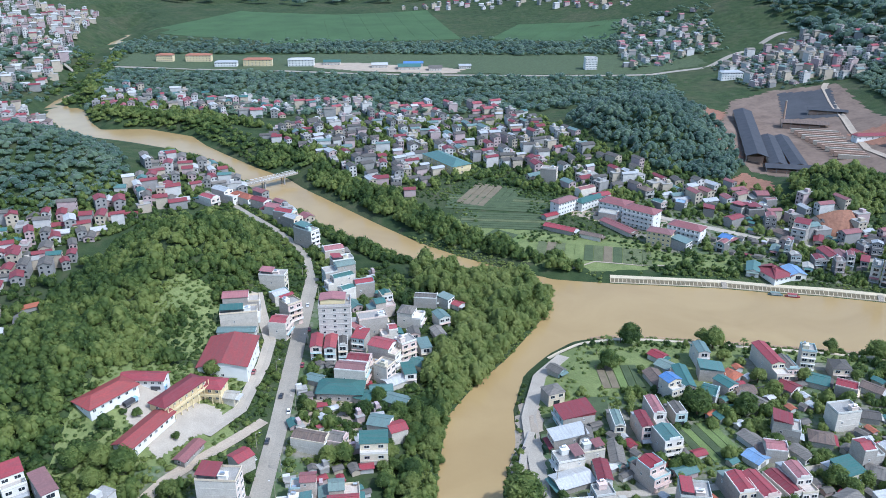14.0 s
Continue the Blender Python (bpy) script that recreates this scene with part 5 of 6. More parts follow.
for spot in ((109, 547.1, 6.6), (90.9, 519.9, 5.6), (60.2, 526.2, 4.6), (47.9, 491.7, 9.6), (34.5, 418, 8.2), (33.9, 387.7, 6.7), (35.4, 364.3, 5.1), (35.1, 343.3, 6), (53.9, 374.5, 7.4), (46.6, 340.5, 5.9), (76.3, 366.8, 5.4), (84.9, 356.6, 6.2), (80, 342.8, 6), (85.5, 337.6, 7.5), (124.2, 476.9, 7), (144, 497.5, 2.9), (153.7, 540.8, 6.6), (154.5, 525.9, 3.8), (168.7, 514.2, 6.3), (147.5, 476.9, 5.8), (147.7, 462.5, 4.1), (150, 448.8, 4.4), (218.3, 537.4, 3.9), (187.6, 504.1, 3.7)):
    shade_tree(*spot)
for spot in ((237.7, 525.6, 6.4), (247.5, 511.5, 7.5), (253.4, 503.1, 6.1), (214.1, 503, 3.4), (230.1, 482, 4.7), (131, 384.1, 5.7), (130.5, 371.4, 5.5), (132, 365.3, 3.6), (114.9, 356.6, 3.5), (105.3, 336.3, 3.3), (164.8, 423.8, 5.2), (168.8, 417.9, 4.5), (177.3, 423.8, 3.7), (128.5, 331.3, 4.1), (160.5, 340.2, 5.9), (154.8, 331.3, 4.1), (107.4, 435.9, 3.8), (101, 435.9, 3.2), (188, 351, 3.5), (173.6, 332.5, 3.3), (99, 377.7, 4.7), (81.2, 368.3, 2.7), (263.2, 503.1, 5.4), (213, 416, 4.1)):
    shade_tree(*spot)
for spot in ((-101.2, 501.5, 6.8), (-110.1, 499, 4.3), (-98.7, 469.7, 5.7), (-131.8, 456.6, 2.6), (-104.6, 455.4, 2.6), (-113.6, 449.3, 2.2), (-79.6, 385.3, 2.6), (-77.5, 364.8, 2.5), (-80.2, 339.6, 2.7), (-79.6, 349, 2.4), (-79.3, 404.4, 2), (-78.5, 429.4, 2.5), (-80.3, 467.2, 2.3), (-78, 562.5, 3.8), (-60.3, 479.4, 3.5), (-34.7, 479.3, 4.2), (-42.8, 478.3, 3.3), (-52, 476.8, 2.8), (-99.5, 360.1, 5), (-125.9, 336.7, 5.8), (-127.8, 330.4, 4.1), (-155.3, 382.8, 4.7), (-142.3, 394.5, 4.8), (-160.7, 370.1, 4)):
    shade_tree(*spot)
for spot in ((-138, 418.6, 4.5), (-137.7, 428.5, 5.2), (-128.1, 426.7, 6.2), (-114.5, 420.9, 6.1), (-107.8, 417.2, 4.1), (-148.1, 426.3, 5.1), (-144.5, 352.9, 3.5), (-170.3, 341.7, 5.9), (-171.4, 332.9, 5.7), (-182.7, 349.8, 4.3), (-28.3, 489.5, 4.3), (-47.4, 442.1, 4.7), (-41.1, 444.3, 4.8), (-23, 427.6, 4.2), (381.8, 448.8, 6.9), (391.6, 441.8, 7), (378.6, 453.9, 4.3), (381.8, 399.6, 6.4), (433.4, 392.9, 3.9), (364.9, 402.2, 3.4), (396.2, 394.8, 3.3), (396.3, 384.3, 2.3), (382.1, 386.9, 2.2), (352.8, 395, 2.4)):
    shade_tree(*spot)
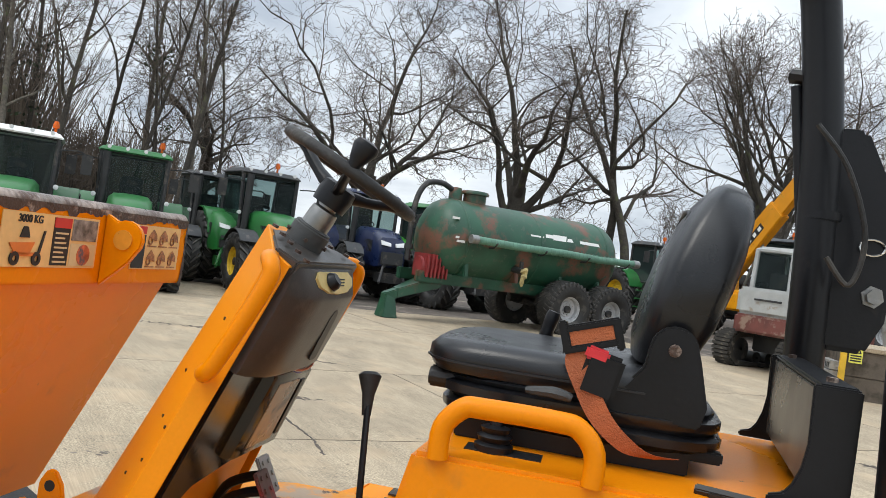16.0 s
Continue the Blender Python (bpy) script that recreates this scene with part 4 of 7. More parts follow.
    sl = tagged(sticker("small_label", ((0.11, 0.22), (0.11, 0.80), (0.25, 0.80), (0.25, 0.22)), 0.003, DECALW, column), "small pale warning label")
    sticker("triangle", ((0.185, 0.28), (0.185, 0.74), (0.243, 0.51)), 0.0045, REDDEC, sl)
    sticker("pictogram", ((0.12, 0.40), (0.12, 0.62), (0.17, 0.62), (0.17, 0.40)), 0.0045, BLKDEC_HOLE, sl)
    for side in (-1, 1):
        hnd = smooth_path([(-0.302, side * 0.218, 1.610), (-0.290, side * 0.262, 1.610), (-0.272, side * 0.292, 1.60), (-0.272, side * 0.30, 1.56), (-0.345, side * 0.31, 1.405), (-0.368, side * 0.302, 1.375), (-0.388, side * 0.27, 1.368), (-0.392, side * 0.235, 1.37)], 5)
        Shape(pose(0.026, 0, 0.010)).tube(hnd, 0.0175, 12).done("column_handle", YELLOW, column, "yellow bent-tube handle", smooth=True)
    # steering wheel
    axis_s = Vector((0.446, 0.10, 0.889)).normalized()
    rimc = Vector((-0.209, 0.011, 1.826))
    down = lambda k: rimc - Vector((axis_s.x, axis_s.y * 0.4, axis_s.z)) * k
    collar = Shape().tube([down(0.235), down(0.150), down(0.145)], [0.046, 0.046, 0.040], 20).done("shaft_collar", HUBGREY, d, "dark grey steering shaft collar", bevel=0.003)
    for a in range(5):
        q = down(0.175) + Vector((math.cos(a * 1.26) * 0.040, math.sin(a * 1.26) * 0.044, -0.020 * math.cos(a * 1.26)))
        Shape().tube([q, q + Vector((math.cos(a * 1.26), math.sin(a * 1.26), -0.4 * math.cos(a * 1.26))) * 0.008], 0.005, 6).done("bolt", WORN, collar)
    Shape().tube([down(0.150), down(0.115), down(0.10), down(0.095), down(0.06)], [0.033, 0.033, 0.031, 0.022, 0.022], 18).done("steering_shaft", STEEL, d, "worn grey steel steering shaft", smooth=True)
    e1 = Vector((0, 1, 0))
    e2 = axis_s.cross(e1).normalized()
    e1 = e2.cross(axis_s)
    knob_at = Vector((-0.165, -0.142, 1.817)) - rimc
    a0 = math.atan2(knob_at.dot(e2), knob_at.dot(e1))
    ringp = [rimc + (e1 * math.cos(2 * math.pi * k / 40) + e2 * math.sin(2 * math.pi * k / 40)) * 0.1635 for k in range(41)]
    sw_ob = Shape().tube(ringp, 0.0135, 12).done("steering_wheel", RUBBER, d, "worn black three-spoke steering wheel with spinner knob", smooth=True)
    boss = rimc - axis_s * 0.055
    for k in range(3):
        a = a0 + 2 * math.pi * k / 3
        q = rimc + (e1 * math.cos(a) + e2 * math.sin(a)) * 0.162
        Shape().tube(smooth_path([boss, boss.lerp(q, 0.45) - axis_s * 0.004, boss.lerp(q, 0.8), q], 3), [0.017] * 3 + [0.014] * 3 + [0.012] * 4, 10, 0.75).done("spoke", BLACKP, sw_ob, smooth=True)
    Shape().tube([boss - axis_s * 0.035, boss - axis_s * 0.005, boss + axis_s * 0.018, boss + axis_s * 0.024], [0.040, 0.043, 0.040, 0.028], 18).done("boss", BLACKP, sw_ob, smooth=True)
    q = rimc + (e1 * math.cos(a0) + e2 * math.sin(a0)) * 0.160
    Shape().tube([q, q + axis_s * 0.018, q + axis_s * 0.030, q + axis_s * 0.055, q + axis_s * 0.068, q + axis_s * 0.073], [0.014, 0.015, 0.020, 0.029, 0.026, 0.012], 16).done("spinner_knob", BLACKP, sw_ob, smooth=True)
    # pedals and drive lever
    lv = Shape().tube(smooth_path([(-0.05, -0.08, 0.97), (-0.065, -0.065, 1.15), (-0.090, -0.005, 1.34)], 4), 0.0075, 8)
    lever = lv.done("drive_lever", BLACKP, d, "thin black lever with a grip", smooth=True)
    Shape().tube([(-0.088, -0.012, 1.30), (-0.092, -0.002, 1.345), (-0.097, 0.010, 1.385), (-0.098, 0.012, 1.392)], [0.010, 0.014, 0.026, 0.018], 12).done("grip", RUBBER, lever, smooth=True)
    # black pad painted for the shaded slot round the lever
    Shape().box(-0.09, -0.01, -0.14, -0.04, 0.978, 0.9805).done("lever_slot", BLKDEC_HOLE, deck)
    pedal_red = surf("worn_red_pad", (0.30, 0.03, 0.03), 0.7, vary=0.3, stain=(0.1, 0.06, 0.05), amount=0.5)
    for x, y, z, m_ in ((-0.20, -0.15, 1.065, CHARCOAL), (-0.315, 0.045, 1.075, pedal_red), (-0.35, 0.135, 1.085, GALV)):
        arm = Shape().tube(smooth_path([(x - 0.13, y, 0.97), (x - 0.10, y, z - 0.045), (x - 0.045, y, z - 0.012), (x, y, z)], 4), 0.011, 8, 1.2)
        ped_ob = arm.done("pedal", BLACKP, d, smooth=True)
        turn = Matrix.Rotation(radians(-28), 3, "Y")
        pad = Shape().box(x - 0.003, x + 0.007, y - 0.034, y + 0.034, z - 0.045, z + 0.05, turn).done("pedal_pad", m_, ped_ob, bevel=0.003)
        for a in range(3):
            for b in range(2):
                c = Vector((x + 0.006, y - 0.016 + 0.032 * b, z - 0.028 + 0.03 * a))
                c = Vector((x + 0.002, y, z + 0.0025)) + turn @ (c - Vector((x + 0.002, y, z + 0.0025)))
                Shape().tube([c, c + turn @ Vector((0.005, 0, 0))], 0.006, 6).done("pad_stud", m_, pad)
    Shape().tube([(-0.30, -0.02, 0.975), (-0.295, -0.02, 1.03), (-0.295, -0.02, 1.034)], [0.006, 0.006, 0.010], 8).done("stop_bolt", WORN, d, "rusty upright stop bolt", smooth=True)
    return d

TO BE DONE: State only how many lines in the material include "Blender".

RESULT OF THIS EXERCISE: 2